TL;DR: protect the variables xprev
and xnow
with a firstprivate
cause or use local variables.
At first glance, the loops seem inherently sequential due to the inter-iterations dependency on xprev
and xnow
between iterations. But if we look carefully, there is not actually inter-iterations dependencies since xprev
is initialized within the inner-loop. However, when you put a #pragma omp parallel for
, you tell to the compiler that there is no dependencies between the loop iterations: the code writer is responsible for ensuring that so that OpenMP can generate a correct code.
By default, variables outside the #pragma omp parallel for
are considered shared among the threads. You have to tell to OpenMP explicitly that it is not the case here using the cause firstprivate(xprev, xnow)
.
The best practice in programming is to reduce the scope of variables to improve the readability of the code and as well as to be able to better track dependencies.
So, please move xprev
and xnow
in the loops.
The line std::vector<std::vector<double>> vecCol = vec3[k - 1];
slows down the code a lot because it involves a deep copy. Please use a reference to remove the slow copy: std::vector<std::vector<double>>& vecCol = vec3[k - 1];
.
The initialization is slow due to the push_back
. Please use a reserve
before or a direct access to the values as you already know the size of your vectors.
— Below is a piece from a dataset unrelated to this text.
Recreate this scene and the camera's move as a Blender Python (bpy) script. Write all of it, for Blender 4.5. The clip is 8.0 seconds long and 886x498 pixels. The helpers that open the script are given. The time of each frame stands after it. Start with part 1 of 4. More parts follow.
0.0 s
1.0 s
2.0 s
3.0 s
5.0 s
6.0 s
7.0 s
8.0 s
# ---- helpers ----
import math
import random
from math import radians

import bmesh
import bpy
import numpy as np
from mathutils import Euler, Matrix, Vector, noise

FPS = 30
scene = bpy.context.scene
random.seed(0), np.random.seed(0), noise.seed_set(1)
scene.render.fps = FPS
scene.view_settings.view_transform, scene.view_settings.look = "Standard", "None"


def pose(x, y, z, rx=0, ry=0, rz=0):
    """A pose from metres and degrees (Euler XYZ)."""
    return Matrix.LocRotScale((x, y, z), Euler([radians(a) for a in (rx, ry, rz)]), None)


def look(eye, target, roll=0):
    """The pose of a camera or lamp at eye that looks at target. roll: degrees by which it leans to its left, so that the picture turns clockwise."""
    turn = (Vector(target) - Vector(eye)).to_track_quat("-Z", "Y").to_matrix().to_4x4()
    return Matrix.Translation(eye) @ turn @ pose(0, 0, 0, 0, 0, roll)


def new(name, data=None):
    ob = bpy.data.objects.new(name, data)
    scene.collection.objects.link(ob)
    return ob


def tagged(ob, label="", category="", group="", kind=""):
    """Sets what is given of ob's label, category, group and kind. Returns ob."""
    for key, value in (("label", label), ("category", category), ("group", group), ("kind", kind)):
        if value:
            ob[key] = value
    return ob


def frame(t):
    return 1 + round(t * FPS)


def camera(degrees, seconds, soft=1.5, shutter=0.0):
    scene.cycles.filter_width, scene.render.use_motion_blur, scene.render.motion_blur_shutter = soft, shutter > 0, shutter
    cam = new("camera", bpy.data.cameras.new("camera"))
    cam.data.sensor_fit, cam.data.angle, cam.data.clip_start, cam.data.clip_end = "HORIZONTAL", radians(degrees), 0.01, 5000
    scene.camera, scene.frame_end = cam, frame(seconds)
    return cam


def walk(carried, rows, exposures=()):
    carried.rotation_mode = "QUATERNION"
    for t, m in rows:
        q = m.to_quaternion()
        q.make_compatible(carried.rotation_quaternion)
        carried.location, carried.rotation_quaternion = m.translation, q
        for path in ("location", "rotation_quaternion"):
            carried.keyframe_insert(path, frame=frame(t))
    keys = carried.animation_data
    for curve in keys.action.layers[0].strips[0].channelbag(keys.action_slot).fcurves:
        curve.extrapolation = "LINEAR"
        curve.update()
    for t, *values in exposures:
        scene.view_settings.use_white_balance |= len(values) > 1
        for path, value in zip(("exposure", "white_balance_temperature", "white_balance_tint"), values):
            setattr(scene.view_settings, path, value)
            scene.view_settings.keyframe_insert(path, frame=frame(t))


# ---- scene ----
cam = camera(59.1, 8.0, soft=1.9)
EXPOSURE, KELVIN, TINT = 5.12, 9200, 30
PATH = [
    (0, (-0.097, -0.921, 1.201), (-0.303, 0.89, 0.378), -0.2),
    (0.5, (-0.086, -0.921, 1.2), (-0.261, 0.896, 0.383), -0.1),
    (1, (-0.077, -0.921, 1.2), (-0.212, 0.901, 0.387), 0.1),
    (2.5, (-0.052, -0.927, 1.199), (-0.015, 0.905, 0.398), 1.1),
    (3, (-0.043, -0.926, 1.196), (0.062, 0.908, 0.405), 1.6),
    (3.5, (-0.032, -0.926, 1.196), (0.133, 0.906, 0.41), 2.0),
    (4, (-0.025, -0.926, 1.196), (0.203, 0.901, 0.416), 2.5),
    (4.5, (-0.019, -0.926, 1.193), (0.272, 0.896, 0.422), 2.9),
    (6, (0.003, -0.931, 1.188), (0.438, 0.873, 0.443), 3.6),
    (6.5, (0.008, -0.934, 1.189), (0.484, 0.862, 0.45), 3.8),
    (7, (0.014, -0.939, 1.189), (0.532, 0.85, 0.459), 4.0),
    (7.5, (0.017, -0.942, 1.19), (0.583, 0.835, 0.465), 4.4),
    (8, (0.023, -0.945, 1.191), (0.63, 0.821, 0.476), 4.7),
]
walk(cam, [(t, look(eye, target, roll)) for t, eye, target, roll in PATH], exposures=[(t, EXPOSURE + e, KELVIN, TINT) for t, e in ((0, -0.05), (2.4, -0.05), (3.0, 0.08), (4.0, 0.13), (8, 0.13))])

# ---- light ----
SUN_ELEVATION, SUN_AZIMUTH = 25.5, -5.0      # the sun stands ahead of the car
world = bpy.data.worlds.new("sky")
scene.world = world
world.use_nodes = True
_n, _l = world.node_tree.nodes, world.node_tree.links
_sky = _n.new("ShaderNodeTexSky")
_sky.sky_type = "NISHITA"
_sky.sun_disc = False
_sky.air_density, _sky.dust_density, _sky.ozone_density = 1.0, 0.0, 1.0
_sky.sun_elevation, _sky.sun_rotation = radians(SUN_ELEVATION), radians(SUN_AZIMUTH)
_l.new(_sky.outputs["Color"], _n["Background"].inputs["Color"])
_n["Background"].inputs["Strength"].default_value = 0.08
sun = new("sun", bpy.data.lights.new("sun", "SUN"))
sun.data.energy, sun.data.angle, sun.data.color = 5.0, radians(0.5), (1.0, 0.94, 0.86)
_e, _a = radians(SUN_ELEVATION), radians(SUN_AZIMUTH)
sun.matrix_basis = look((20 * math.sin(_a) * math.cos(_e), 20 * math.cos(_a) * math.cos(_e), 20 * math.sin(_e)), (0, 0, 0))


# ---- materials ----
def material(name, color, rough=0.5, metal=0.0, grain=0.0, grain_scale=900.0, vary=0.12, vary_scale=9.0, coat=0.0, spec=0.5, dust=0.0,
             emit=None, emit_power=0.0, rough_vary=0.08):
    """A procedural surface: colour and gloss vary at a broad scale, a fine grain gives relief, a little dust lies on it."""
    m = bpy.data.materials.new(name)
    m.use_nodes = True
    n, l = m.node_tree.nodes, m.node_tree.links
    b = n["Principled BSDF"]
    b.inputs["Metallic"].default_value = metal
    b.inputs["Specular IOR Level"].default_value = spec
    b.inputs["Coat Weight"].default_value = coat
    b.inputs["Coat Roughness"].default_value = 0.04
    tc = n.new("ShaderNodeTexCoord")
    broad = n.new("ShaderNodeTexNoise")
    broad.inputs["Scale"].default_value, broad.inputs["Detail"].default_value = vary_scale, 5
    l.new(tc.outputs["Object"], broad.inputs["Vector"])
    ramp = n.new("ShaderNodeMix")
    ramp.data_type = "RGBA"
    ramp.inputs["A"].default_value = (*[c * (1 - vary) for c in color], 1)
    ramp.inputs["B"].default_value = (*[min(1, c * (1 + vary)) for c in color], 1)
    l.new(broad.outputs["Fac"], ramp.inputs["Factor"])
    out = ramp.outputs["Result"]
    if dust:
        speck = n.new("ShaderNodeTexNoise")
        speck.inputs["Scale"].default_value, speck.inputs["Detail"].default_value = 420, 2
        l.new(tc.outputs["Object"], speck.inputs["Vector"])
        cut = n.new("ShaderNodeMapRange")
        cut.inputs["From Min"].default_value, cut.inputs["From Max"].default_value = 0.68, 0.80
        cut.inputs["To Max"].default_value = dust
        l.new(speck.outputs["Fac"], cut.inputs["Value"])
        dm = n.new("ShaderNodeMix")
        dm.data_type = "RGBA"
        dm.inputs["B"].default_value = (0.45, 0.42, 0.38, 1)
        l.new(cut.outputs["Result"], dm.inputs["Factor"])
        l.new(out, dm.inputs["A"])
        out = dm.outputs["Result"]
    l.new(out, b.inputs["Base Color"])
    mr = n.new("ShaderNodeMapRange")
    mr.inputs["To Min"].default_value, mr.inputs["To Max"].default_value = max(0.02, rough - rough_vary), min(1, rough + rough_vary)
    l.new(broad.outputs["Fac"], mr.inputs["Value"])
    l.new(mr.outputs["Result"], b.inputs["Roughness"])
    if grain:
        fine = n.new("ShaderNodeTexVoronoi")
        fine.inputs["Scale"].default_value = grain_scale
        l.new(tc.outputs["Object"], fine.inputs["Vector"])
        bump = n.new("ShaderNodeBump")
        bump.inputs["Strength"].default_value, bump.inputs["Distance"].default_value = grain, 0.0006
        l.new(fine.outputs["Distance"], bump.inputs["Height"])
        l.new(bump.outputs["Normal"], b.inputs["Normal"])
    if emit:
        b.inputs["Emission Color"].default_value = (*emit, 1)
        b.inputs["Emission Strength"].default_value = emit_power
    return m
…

Please, do not use types like std::vector<std::vector<double>>
for multidimensional arrays. This is not efficient because data are not stored contiguously in memory. Prefer using a huge flatten array/vector.
While getSum
seems sequential due to the possible dependency on out
, it is not. The compiler might not be able to vectorize the loop. You can use a #pragma omp simd reduction(+:out)
to speed up the loop.
With all of this put together, the code is 11 times faster on my 4-core machine and give correct result regarding the sequential implementation (from 1.781s for the initial sequential code to 0.160s for the optimized parallel code).